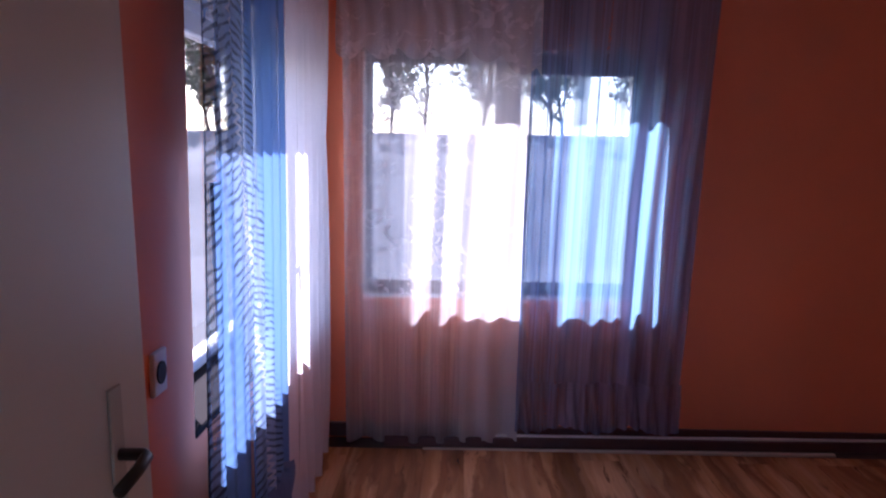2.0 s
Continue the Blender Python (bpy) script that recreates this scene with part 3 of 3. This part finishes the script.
# the meander bands beside the medallions
for x0, x1, mat in ((0.117, 0.150, VINYL_DARK), (0.180, 0.213, VINYL_GREY), (0.660, 0.692, VINYL_GREY), (0.724, 0.757, VINYL_DARK)):
    band = bmesh.new()
    keys = bmesh.new()
    quad(band, x0 - 0.004, x1 + 0.004, -1.6, -0.046, 0.0016)
    y = -0.05
    step = 0.0335
    while y > -1.55:
        for p, q in KEY:
            stroke(keys, (x0 + 0.004 + p[0] * (x1 - x0 - 0.008), y - p[1] * step), (x0 + 0.004 + q[0] * (x1 - x0 - 0.008), y - q[1] * step), 0.0030, 0.0021)
        y -= step
    for xx in (x0 - 0.002, x1 + 0.002):
        stroke(keys, (xx, -0.05), (xx, -1.6), 0.0018, 0.0021)
    part("meander_band", band, VINYL_BAND, corridor_floor)
    part("meander_print", keys, mat, corridor_floor)
ring_keys = bmesh.new()
for k in range(3):
    cy = CY - 0.52 * k
    n = 40
    for i in range(n):
        for p, q in KEY:
            ends = []
            for u, v in (p, q):
                a = 2 * math.pi * (i + v) / n
                r = RAD + 0.004 + u * 0.020
                ends.append((CX + r * math.cos(a), cy + r * math.sin(a)))
            if max(e[1] for e in ends) < -0.05:
                stroke(ring_keys, ends[0], ends[1], 0.0026, 0.0030)
    for r in (RAD, RAD + 0.029):
        for i in range(90):
            e = [(CX + r * math.cos(2 * math.pi * j / 90), cy + r * math.sin(2 * math.pi * j / 90)) for j in (i, i + 1)]
            if max(p[1] for p in e) < -0.05:
                stroke(ring_keys, e[0], e[1], 0.003, 0.0031)
part("ring_print", ring_keys, VINYL_DARK, corridor_floor)


def petal(b, x, y, ang, length, width, z):
    pts = []
    for i in range(14):
        t = 2 * math.pi * i / 14
        u, v = length * (0.5 - 0.5 * math.cos(t)), width * 0.5 * math.sin(t)
        pts.append((x + u * math.cos(ang) - v * math.sin(ang), y + u * math.sin(ang) + v * math.cos(ang)))
    b.faces.new([b.verts.new((px, py, z)) for px, py in pts])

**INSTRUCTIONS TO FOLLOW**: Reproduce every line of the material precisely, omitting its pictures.

**EXERCISE OUTPUT**:
2.0 s
Continue the Blender Python (bpy) script that recreates this scene with part 3 of 3. This part finishes the script.
# the meander bands beside the medallions
for x0, x1, mat in ((0.117, 0.150, VINYL_DARK), (0.180, 0.213, VINYL_GREY), (0.660, 0.692, VINYL_GREY), (0.724, 0.757, VINYL_DARK)):
    band = bmesh.new()
    keys = bmesh.new()
    quad(band, x0 - 0.004, x1 + 0.004, -1.6, -0.046, 0.0016)
    y = -0.05
    step = 0.0335
    while y > -1.55:
        for p, q in KEY:
            stroke(keys, (x0 + 0.004 + p[0] * (x1 - x0 - 0.008), y - p[1] * step), (x0 + 0.004 + q[0] * (x1 - x0 - 0.008), y - q[1] * step), 0.0030, 0.0021)
        y -= step
    for xx in (x0 - 0.002, x1 + 0.002):
        stroke(keys, (xx, -0.05), (xx, -1.6), 0.0018, 0.0021)
    part("meander_band", band, VINYL_BAND, corridor_floor)
    part("meander_print", keys, mat, corridor_floor)
ring_keys = bmesh.new()
for k in range(3):
    cy = CY - 0.52 * k
    n = 40
    for i in range(n):
        for p, q in KEY:
            ends = []
            for u, v in (p, q):
                a = 2 * math.pi * (i + v) / n
                r = RAD + 0.004 + u * 0.020
                ends.append((CX + r * math.cos(a), cy + r * math.sin(a)))
            if max(e[1] for e in ends) < -0.05:
                stroke(ring_keys, ends[0], ends[1], 0.0026, 0.0030)
    for r in (RAD, RAD + 0.029):
        for i in range(90):
            e = [(CX + r * math.cos(2 * math.pi * j / 90), cy + r * math.sin(2 * math.pi * j / 90)) for j in (i, i + 1)]
            if max(p[1] for p in e) < -0.05:
                stroke(ring_keys, e[0], e[1], 0.003, 0.0031)
part("ring_print", ring_keys, VINYL_DARK, corridor_floor)


def petal(b, x, y, ang, length, width, z):
    pts = []
    for i in range(14):
        t = 2 * math.pi * i / 14
        u, v = length * (0.5 - 0.5 * math.cos(t)), width * 0.5 * math.sin(t)
        pts.append((x + u * math.cos(ang) - v * math.sin(ang), y + u * math.sin(ang) + v * math.cos(ang)))
    b.faces.new([b.verts.new((px, py, z)) for px, py in pts])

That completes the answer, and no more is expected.